Publié le 25 février 2008 par Ad

La chaleur mouillée exalte et transporte les odeurs comme si le vide humide était plein d’invisibles aérosols parfumés.

Ballons de lavande, bulle de thym, boule de romarin… senteurs prégnantes de notre gastronomie (ou de nos chaussettes) dont les volutes nous chatouillent les nez, pourraient bien paraître rebutantes aux petits pifs vietnamiens.

Pour comprendre il suffit de transposer la scène qui suit.

Elle, accroupie au milieu de ses denrées odorantes disposées à même le trottoir, à suffoquer de la brise chaude expulsée des moteurs alentours,

La petite vendeuse de durian attend protégée des infâmes effluves noires grâce à son bouclier anti-puanteur répandu sur son trottoir.
Son étale stratégiquement positionnée au feu rouge, la guirlande de motos stationne en flamand rose.
Ses yeux ne comptent plus, tandis que les motards scrutent le décompte du feu.
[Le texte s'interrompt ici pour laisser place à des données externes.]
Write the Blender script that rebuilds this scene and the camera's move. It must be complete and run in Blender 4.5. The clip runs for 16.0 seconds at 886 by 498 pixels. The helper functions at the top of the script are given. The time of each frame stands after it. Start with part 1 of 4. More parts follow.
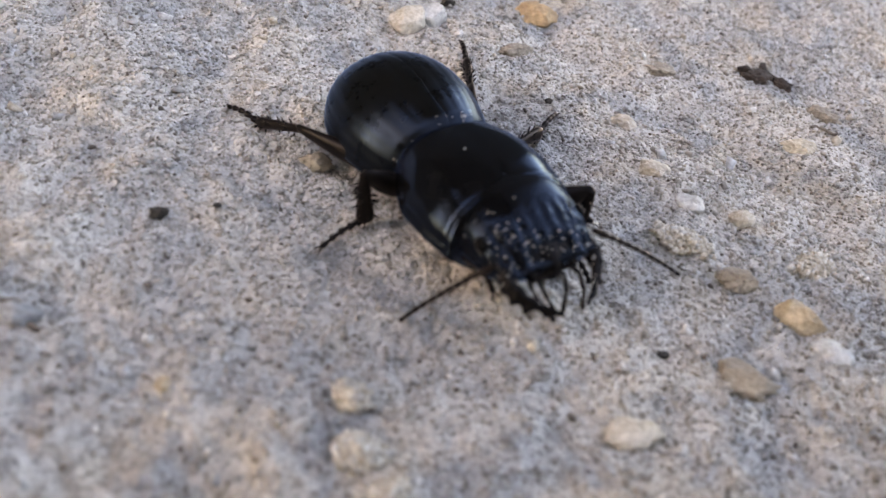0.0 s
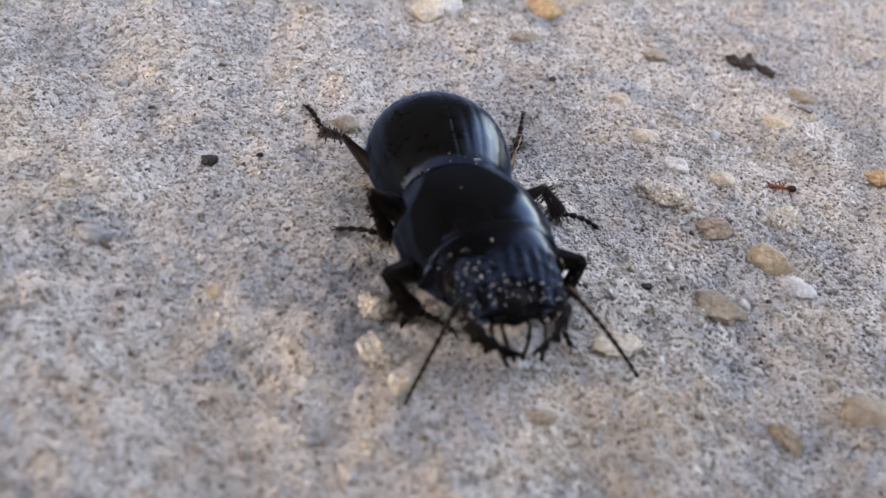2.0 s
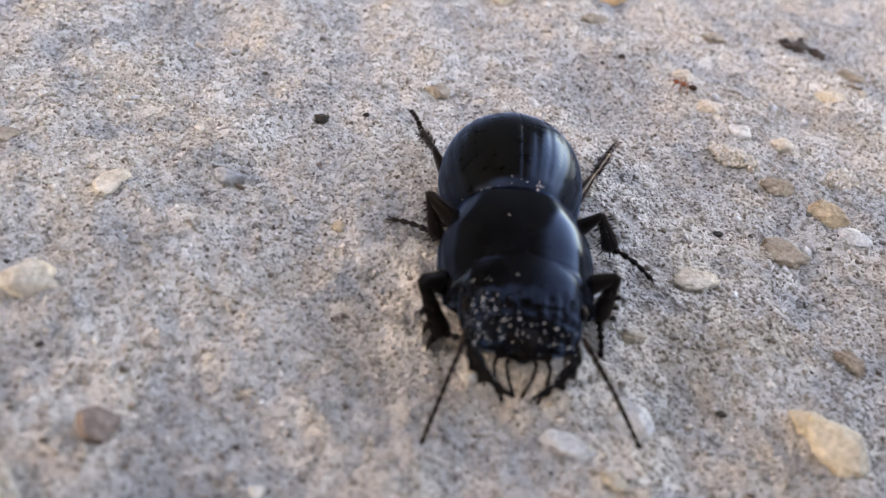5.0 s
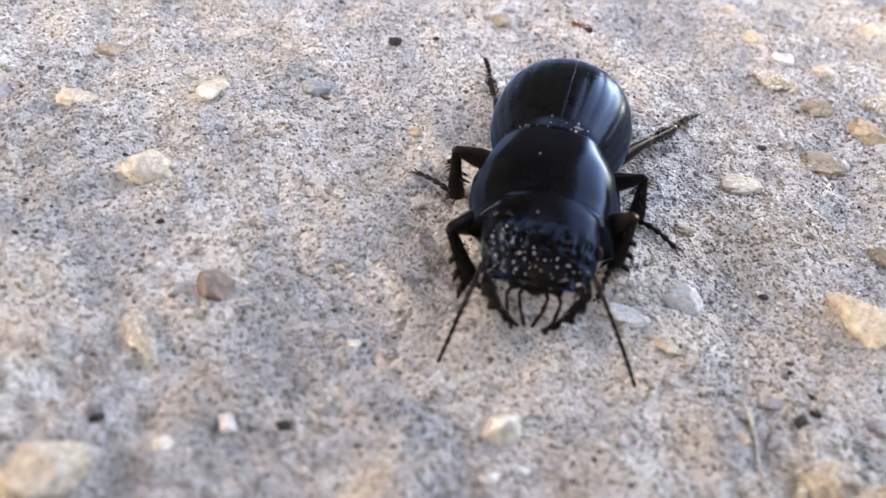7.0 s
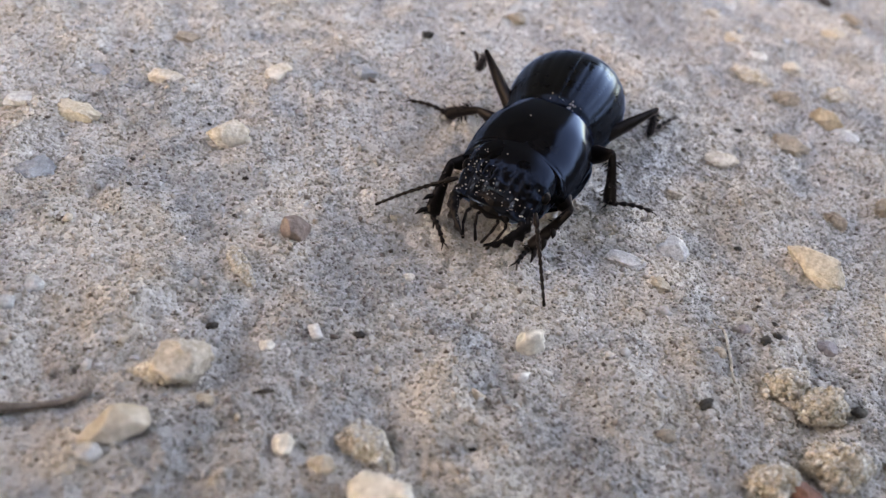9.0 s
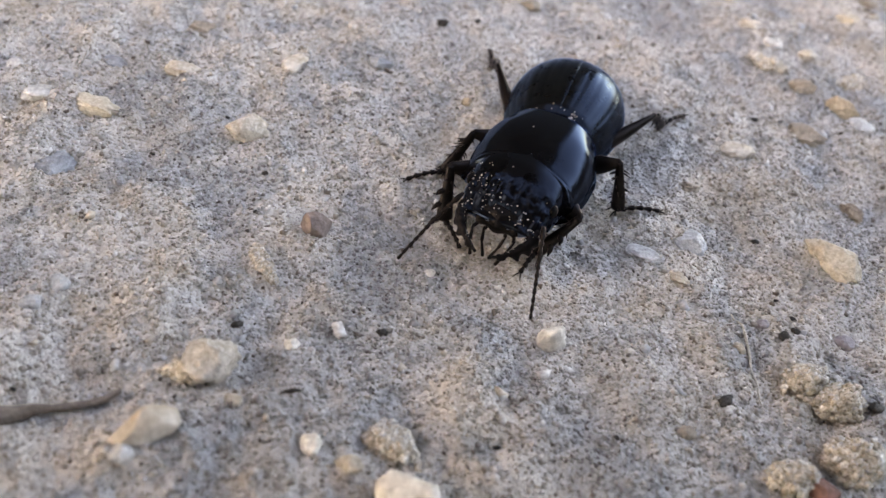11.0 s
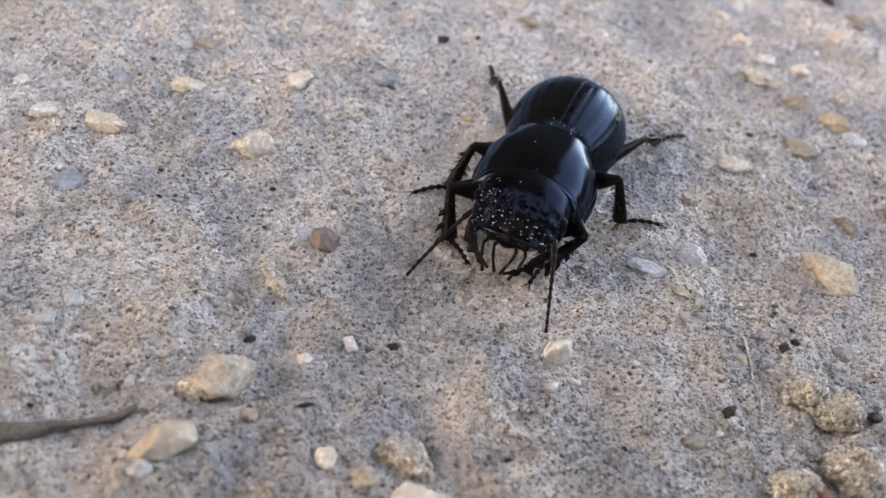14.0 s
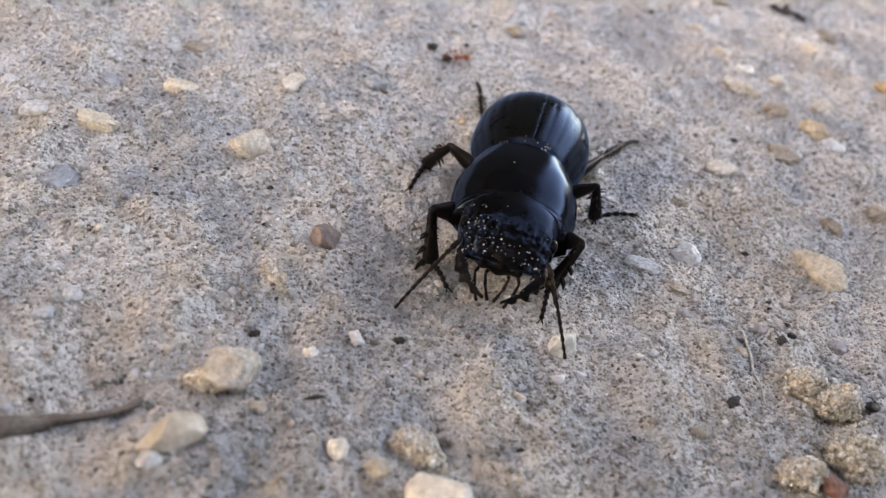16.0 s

Je lâche mon frein et j’inspire une bonne bouffée de gaz carbonique avant de reprendre mon apnée.

Croisement de regard.
J’échange un sourire niais dont j’ai le secret, quand tout à coup…

Mes abondants poils de nez m’annoncent de la présence d’un corps étranger à proximité.Mes narines se plissent. Je voudrais les fermer mais je n’ai pas les muscles pour le faire ; de tout façon j’ai trop de poils pour que l’opération soit bien hermétique.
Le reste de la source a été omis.